Islamic rulers implemented sweeping economic reforms that reshaped South Asian commerce and fiscal policy. During the Tughlaq dynasty, Sultan Ghiyasuddin Tughlaq introduced token currency, a monetary system based on faith in the government rather than intrinsic metal value. Each token held purchasing power equivalent to precious metals, making it a precursor to modern fiat currency. However, the system proved vulnerable to counterfeiting. Widespread forgery nearly bankrupted the empire, demonstrating the risks of currency innovation when enforcement mechanisms were insufficient.
Ala al-Din Khilji implemented more successful economic reforms during his reign. He dramatically increased agricultural taxation from twenty to fifty percent, using the enlarged treasury to expand his military forces substantially. Beyond taxation, Khilji established an innovative market regulation system that controlled prices and designated specific trading locations for different commodity categories. Three separate markets were established: one for military supplies, another for grain, and a third for livestock and slaves. This regulated market structure ensured fair pricing and benefited consumers significantly.

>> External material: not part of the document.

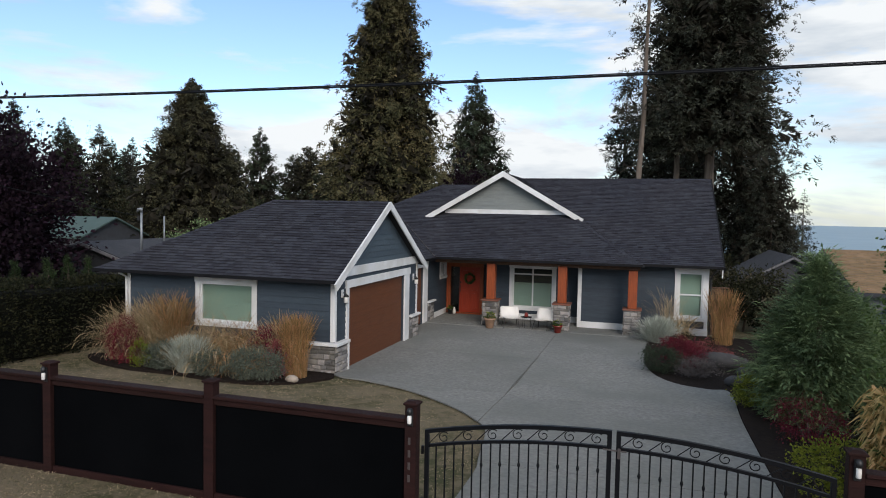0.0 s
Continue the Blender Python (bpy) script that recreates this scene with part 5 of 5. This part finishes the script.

The economic stability resulting from these reforms brought Khilji's sultanate into a period of considerable prosperity, and his market innovations inspired subsequent rulers to pursue similar policies.
In conclusion, the sultanate demonstrated prevalence in the realm of political, cultural, and economic influence in ways not limited to the scope of this paper. The ideas presented in the preceding sections are merely stepping stones for further inquiry into the extensive scholarship on this subject. Social and religious reforms were also brought forth by the Islamic regime to the Indian subcontinent, and a comprehensive examination of this topic could extend far beyond the boundaries of this study.